JPY was the G10 underperformer with USD/JPY printing a fresh YTD high of 143.22 and breaching the key 142.50 level, with technicians noting if it closes above the level after Friday's Japan CPI report it could be on the road to 145 next, and perhaps the 76.4% Fib at 146.10. Further on this, desks note if Japan's core CPI on Friday retreats to 3.1% from 3.4%, as expected, and the Fed's determination to see the inflation fight through with one or two more rate hikes keeps Treasury yields aloft, that ought to be enough to get prices to 145, which is where the MOF's November USD/JPY intervention broke support.

CHF was lower vs the Buck and saw some weakening in the aftermath of the SNB rate decision. SNB hiked by 25bps as expected, albeit disappointing some who looked for a 50bp move. The SNB noted it cannot be ruled out that additional rate hikes will be necessary. On FX, it said the focus is on selling foreign currency, while on inflation it noted it has again increased over the medium-term. From 2024 onwards, it noted the new forecast is higher than in March due to ongoing second round effects, higher electricity prices and rents, as well as more persistent inflationary pressure from abroad. In the aftermath, Chairman Jordan said most likely we will have to tighten monetary policy again, but we can also take a more gradual approach.

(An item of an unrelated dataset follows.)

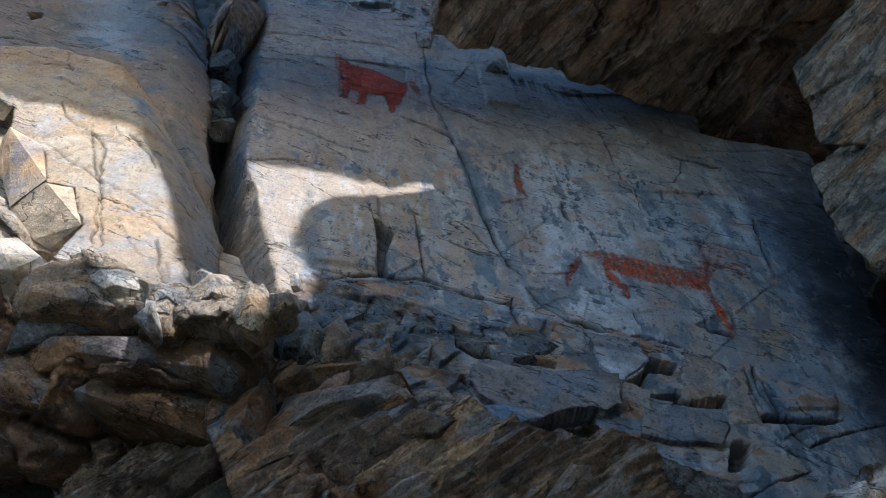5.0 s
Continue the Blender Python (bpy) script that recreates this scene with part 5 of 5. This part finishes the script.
wall_foot_block((-0.97, 3.835, 5.272), [(-0.18, 0.03), (0.00, 0.09), (0.14, 0.04), (0.18, -0.04), (0.00, -0.08), (-0.15, -0.05)], 0.17, (0.194, 0.173, 0.151), 731)
wall_foot_block((-0.698, 3.968, 5.251), [(-0.19, 0.07), (0.01, 0.10), (0.14, 0.03), (0.10, -0.08), (-0.06, -0.11)], 0.17, (0.158, 0.187, 0.223), 732)
outcrop_blocks = ("schist block broken from the lower outcrop", "rock", "blocks of the outcrop")


def outcrop_block(place, outline, depth, colour, seed):
    chunk(outcrop_blocks, place, ((0.419, -0.902, -0.105), (0.822, 0.328, 0.465)), outline, depth, colour, seed, SLANT)


outcrop_block((-1.656, 3.123, 4.848), [(-0.16, 0.27), (-0.05, 0.10), (0.12, -0.08), (0.29, -0.20), (0.24, -0.21), (-0.01, -0.04), (-0.20, 0.05), (-0.25, 0.13)], 0.27, (0.3, 0.2, 0.11), 733)
outcrop_block((-1.568, 3.092, 4.582), [(-0.19, 0.20), (0.02, 0.14), (0.25, 0.00), (0.33, -0.14), (0.22, -0.16), (-0.01, -0.07), (-0.25, -0.01), (-0.35, 0.04)], 0.30, (0.27, 0.26, 0.26), 734)
outcrop_block((-1.322, 3.31, 4.663), [(-0.04, 0.04), (0.04, 0.05), (0.03, -0.04), (-0.03, -0.05)], 0.12, (0.36, 0.35, 0.34), 735)
outcrop_block((-1.19, 3.243, 4.391), [(-0.05, 0.11), (0.07, 0.03), (0.12, -0.07), (-0.00, -0.08), (-0.14, 0.01)], 0.13, (0.2, 0.16, 0.12), 736)
outcrop_block((-1.403, 3.174, 4.38), [(-0.20, 0.12), (0.04, 0.10), (0.16, 0.03), (0.11, -0.15), (-0.10, -0.10)], 0.20, (0.16, 0.13, 0.1), 737)
outcrop_block((-1.226, 3.485, 4.725), [(-0.04, 0.10), (0.10, 0.03), (0.09, -0.09), (-0.03, -0.06), (-0.11, 0.01)], 0.12, (0.3, 0.28, 0.26), 738)
outcrop_block((-1.54, 3.186, 4.327), [(-0.27, 0.16), (0.02, 0.21), (0.30, 0.10), (0.33, -0.07), (0.10, -0.21), (-0.19, -0.15), (-0.24, -0.03)], 0.33, (0.13, 0.1, 0.075), 739)
outcrop_block((-0.525, 3.658, 3.858), [(-0.38, -0.10), (-0.06, 0.08), (0.22, 0.17), (0.35, 0.07), (0.13, -0.06), (-0.20, -0.14)], 0.30, (0.26, 0.22, 0.18), 746)
outcrop_block((-0.612, 3.531, 3.975), [(-0.26, -0.03), (0.04, 0.09), (0.20, 0.10), (0.28, 0.06), (-0.02, -0.09), (-0.21, -0.12)], 0.24, (0.3, 0.27, 0.24), 747)


def joint_block(place, outline, depth, colour, seed):
    chunk(outcrop_blocks, place, ((0.419, -0.902, -0.105), (0.822, 0.328, 0.465)), outline, depth, colour, seed, SLANT, 0.05)


joint_block((-1.657, 3.101, 4.101), [(-0.04, 0.15), (0.03, -0.00), (0.07, -0.10), (0.04, -0.13), (-0.02, -0.03), (-0.07, 0.10)], 0.15, (0.19, 0.125, 0.075), 780)
joint_block((-1.472, 3.199, 3.922), [(-0.06, 0.17), (0.01, 0.02), (0.10, -0.12), (0.06, -0.15), (-0.03, -0.04), (-0.09, 0.13)], 0.15, (0.19, 0.125, 0.075), 781)
joint_block((-1.13, 3.134, 3.651), [(-0.12, 0.16), (-0.02, 0.06), (0.08, -0.05), (0.13, -0.12), (0.10, -0.14), (-0.02, -0.01), (-0.14, 0.10)], 0.15, (0.19, 0.125, 0.075), 782)
# rock mass behind, and an unseen slab added to throw the shade
back = Sheet((-1.370, 4.598, 6.140), (0.547, -0.837, -0.021), (0.837, 0.548, -0.000), [(-16, -8), (14, -8), (14, 16), (-16, 16)], 0.12, 0.0, 45, (0.25, 0.22, 0.19))
back.rough(0.4, 3).blocks(0.3, 1.5, 10, 1.7, 0.3, 0.2, 0.1, 0.03, 0.9, 0.15, 3, 0.1).tint((0.16, 0.13, 0.1), 2, 0, 0.5, 2, 0, 0.7, 80)
tagged(back.build("cliff_mass", CLIFF, 3.0), "grey-brown cliff rising behind", "cliff", kind="structure")
# Added occluder: its outline lets the sun reach only the lit patches.
shade_slab = Sheet((5.610, -0.531, 7.785), (0.811, -0.547, 0.208), (0.559, 0.829, -0.000), [(-5.45, 2.06), (-3.53, 1.34), (-3.07, 1.07), (-2.64, 0.92), (-2.25, 0.74), (-2.13, 0.53), (-1.99, 0.13), (-1.89, -0.25), (-1.83, -0.58), (-1.80, -0.77)] + [(-1.22, -0.33), (-1.29, 0.04), (-1.38, 0.42), (-1.47, 0.88), (-1.43, 0.93), (-1.17, 0.90), (-0.94, 0.87), (-0.72, 0.77), (-0.50, 0.73), (-0.29, 0.76), (-0.05, 0.73), (-0.33, 0.59), (-0.60, 0.55), (-0.83, 0.54), (-0.99, 0.46), (-1.10, 0.36), (-1.13, 0.11), (-0.99, -0.23), (-1.01, -0.40)] + [(-1.48, -1.34), (-1.52, -1.40), (-1.56, -1.49), (-1.67, -1.46), (-1.84, -1.33), (-1.98, -1.30), (-2.17, -1.10), (-2.33, -0.89), (-2.49, -0.78), (-2.58, -0.75)] + [(-2.56, -0.40), (-2.69, -0.46), (-2.92, -0.56), (-3.26, -0.49), (-3.93, -0.33)] + [(-5.5, -4.3), (5.6, -4.3), (5.6, 6.5), (-3.0, 9.0), (-7.5, 9.0), (-7.5, 2.3)], 0.035, 0.0, 46, (0.2, 0.16, 0.12))
shade_slab.rough(0.05, 1.0).blocks(0.1, 0.9, 20, 1.6, 0.2, 0.2, 0.05, 0.03, 0.9, 0.15, 3, 0.1)
tagged(shade_slab.build("unseen_shade_slab", CLIFF, 0.4), "huge unseen brown slab added to shade the cliff", "rock slab", kind="structure")

# ground
g = Sheet((0, 0, 0), (0, 0, 1), (1, 0, 0), [(-300, -300), (300, -300), (300, 300), (-300, 300)], 3.0, 0.0, 41, (0.09, 0.075, 0.055))
g.tint((0.05, 0.06, 0.03), 9, -0.1, 0.4, 1, 0, 0.8, 80).rough(0.2, 9)
tagged(g.build("ground", CLIFF, 0.5), "stony ground with dry grass before the cliff", "ground", kind="structure")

GBP was volatile after the BoE delivered a larger than expected 50bp hike with 7 members opting for the 50bp move, while usual doves Dhingra and Tenreyro voted for an unchanged rate. The bank-maintained guidance further tightening would be required if there was more evidence of persistent pressures. The decision saw USD/GBP hit a high of 1.2838 in a knee jerk reaction before reversing the move and eventually hitting lows of 1.2728 in a similar vein to the UK CPI report on Wednesday with concerns of the tighter policy and its impact on the consumer and the ever-rising mortgage rates. Given the recent rally in the Pound, the economic growth concerns and impact on the consumer has seen GBP sold on hawkish releases as traders struggle to justify an elevated pound as recession fears build.

NOK was flat against the Buck. Norges bank hiked by 50bps, above expectations of a 25bp move, taking the rate to 3.75% from 3.25%. It noted the current assessment of the outlook and balance of risks implies the policy rate will most likely be raised further in August. Norges also raised their peak rate forecast to 4.25% and also raised the inflation projections throughout the forecast horizon. Looking ahead to 2025, the Norges Bank see rates at 3.98%, implying 25bps of cuts next year. The reason to hike 50bps today was to combat higher inflation as well as a way to arrest the slide in the NOK.

Antipodeans and EUR were all in the red, on account of the Dollar rebound. The Aussie continued to underperform in wake of less hawkish RBA minutes earlier in the week and lost momentum vs the Kiwi that had some positives to take from NZ trade overnight, like a pick-up in exports. AUD/USD and NZD/USD hit lows of 0.6746 and 0.6175, respectively, and hover around these levels at pixel time. Market participants will await Aussie PMIs overnight. EUR was choppy against the Greenback but eventually trending lower, with EUR/USD hovering around its trough of 1.0949, ahead of PMIs and a slew of ECB speak on Friday.

EMFX was almost exclusively lower vs the Buck, albeit to varying degrees with the TRY the clear underperformer. ZAR was hit by lower gold prices, while the MXN saw little move in wake of Banxico where they held rates, as expected, at 11.5% but downgraded headline CPI forecasts for the rest of 2023 and for Q1 ’24. Within the release, they noted in order to achieve an orderly and sustained convergence of headline inflation to the 3% target, it considers that it will be necessary to maintain the reference rate at its current level for an extended period. TRY subsided as USD/TRY hit fresh record highs of 24.86 in wake of the CBRT rate decision, which hiked rates to 15% from 8.5%, albeit that was towards the bottom end of analyst forecasts between 12.5-30%. The underwhelming decision saw little reaction at first with state banks reportedly halting the slide with offers ahead of 23.70, according to Reuters. However, it was not enough and 30 minutes later the Lira tumbled to see it hit record lows. BRL was weaker as the Dollar strengthened, and as the BCB removed language of the possible resumption of the tightening cycle if the disinflationary process does not proceed as expected.